Motivation

Digital twins, a detailed 3D replicas of real-world environments, are becoming essential across industries:

  • 🏗️ Construction teams use them for planning, monitoring progress, and clash detection.
  • 🏙️ Urban planners rely on them to simulate infrastructure changes and improve city design.
  • 🏠 Real estate professionals showcase properties through immersive, interactive experiences.
  • 🏭 Manufacturing and robotics use them for simulation, inspection, and training in virtual environments.

These applications demand accurate, photorealistic reconstructions, not just point clouds or rough meshes, but dynamic, view-dependent representations of the real world. As the demand for spatial understanding grows, so does the need for accessible, high-quality 3D capture pipelines.

Recent advancements in view-synthesizing technologies, such as Neural Radiance Fields (NeRFs) and Gaussian Splatting, have significantly enhanced the realism and interactivity of 3D environment rendering. These methods enable photorealistic, view-dependent visualization, making them promising tools for digital twin creation and immersive scene reconstruction.
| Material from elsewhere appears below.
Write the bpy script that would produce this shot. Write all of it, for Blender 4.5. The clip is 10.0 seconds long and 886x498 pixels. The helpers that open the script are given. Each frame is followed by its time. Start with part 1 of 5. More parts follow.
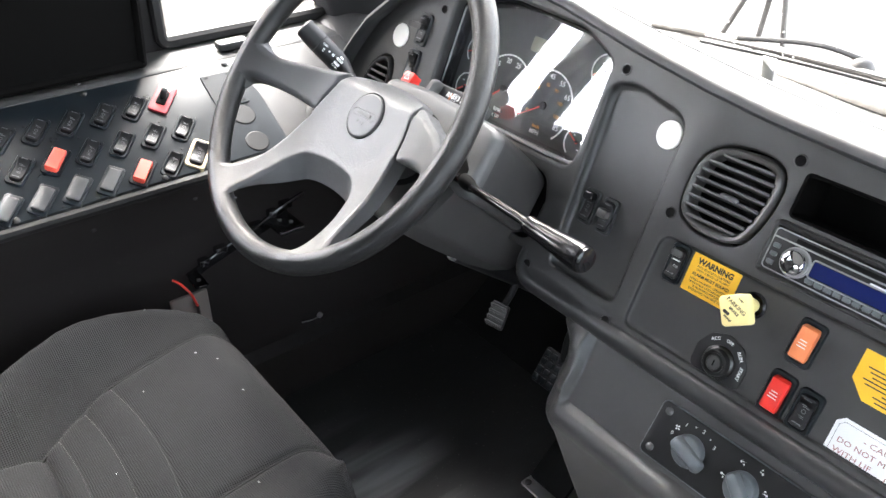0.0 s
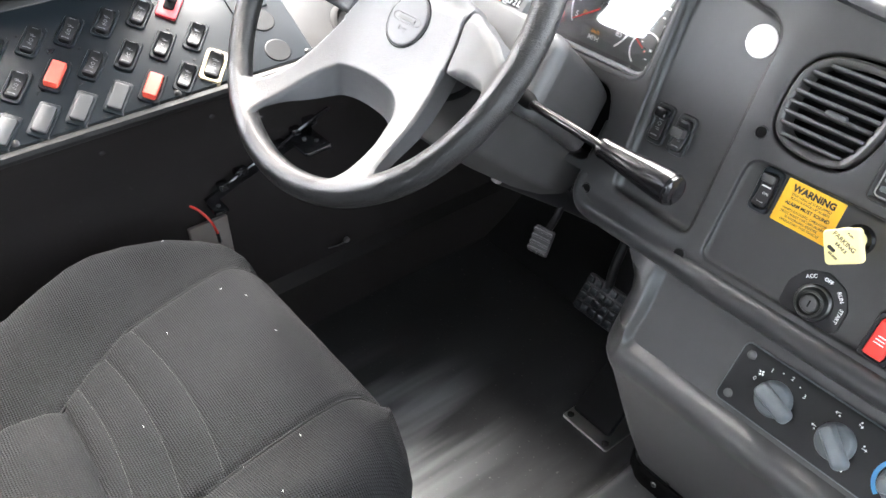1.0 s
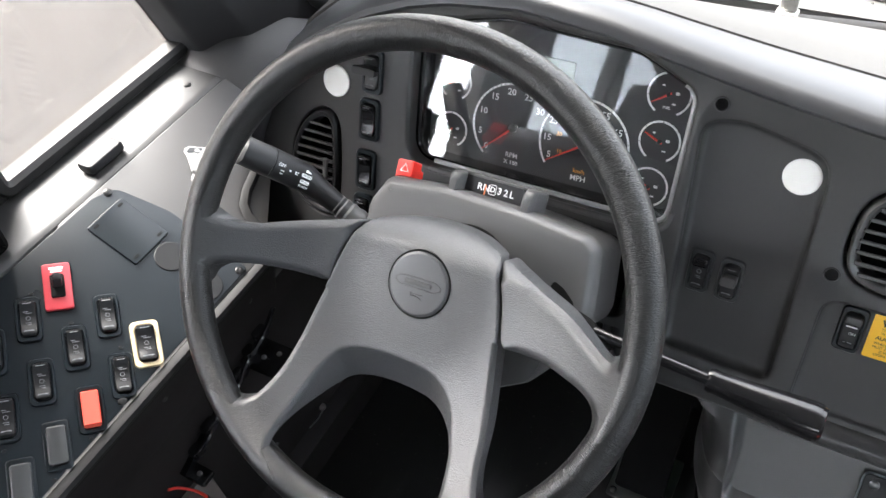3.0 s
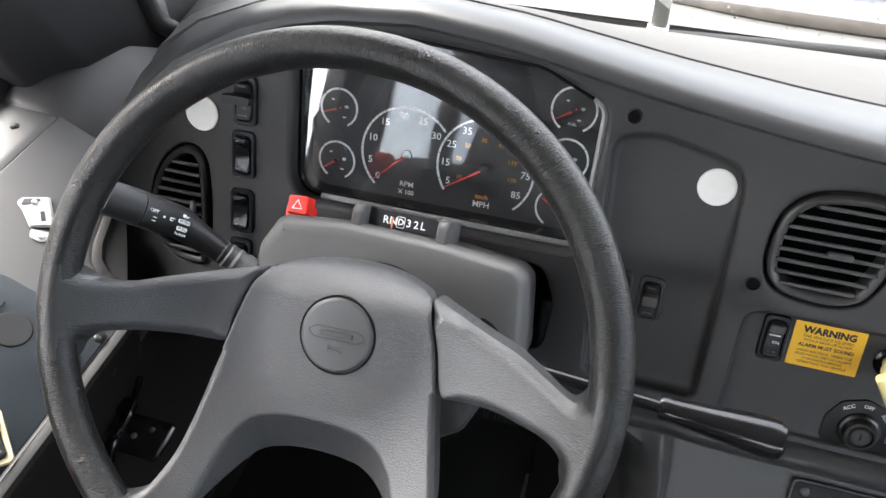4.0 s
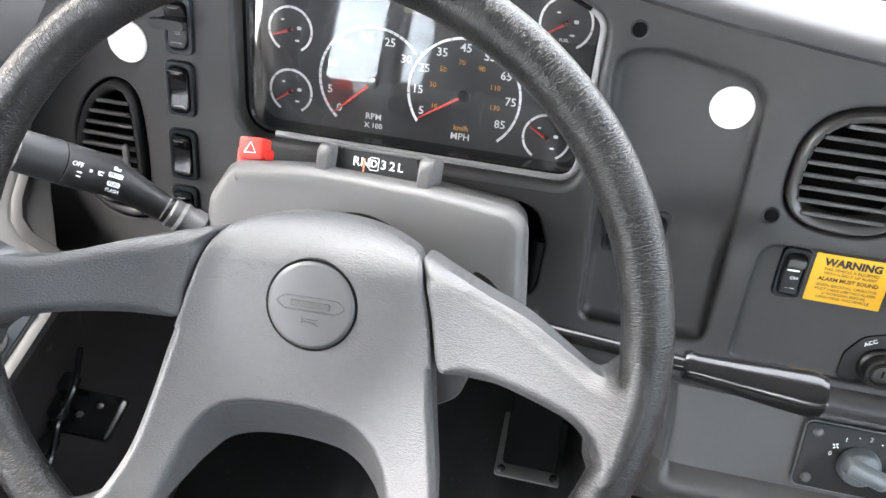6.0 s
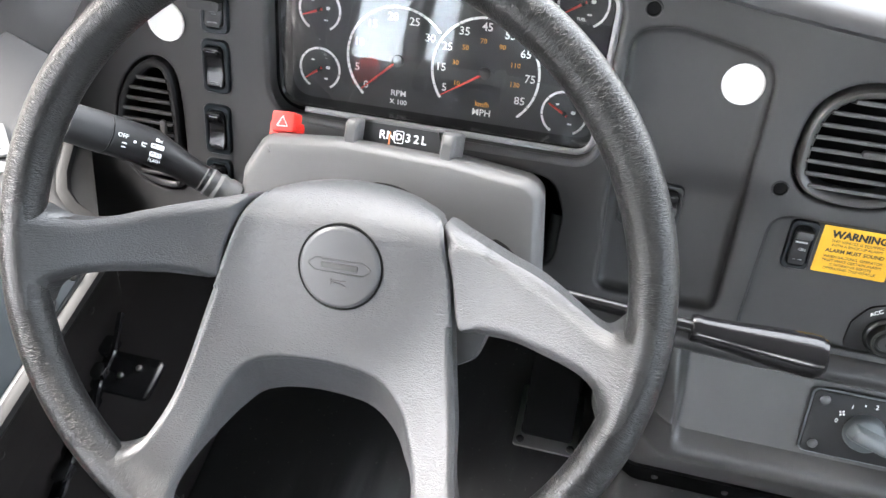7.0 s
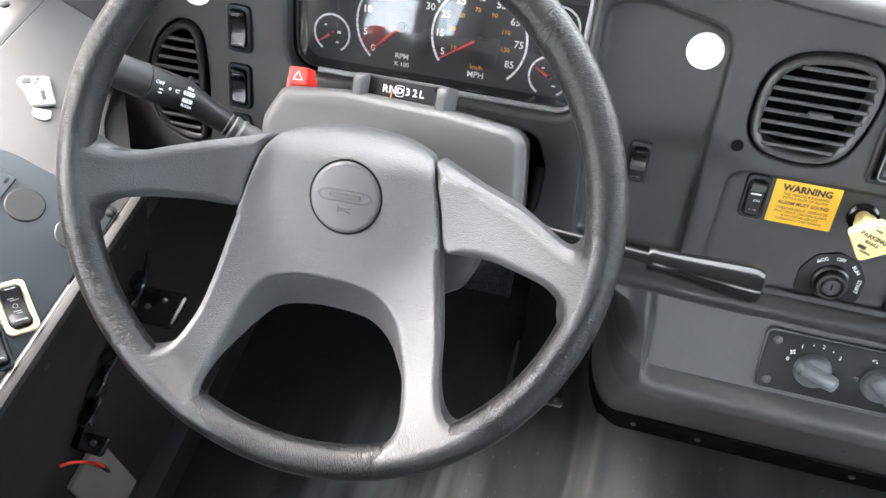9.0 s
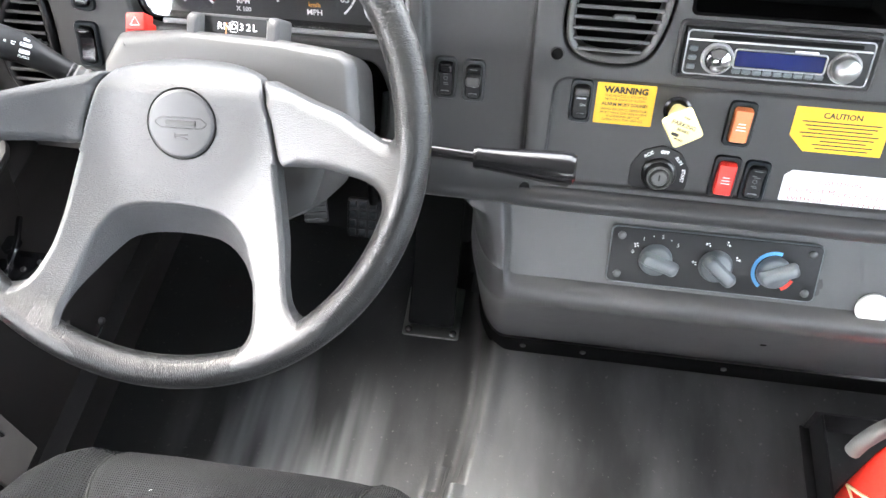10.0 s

However, capturing high-quality training data for these methods remains a major challenge:

  • Data Quality Issues: Real-world image and video data often suffer from problems like insufficient scene coverage, poor lighting, reflections, shadows, and occlusions, which negatively affect training outcomes.
  • Lack of User Guidance: Novice users typically lack best-practice knowledge regarding capture angles, camera settings, and lighting conditions, leading to suboptimal datasets.
  • Scale and Coverage: Collecting comprehensive data for large environments usually involves multiple video captures. Ensuring complete coverage without gaps or redundancies is both time-consuming and difficult
  • Dynamic Elements: The presence of moving objects, such as people or vehicles, introduces additional complexity during both capture and reconstruction.

As a result, users often need to iterate multiple times before achieving satisfactory results.


Project Objectives

This project aims to address these challenges through the following goals:

  1. Identifying and modeling shortcomings in image/ video data towards training High-fidelity Gaussian Splats
  2. Real-Time User Feedback for Optimal Data Collection
  3. Assistance for Data Collection via Multiple Videos
  4. Identification of Dynamic Objects and Interactive Dataset Optimization.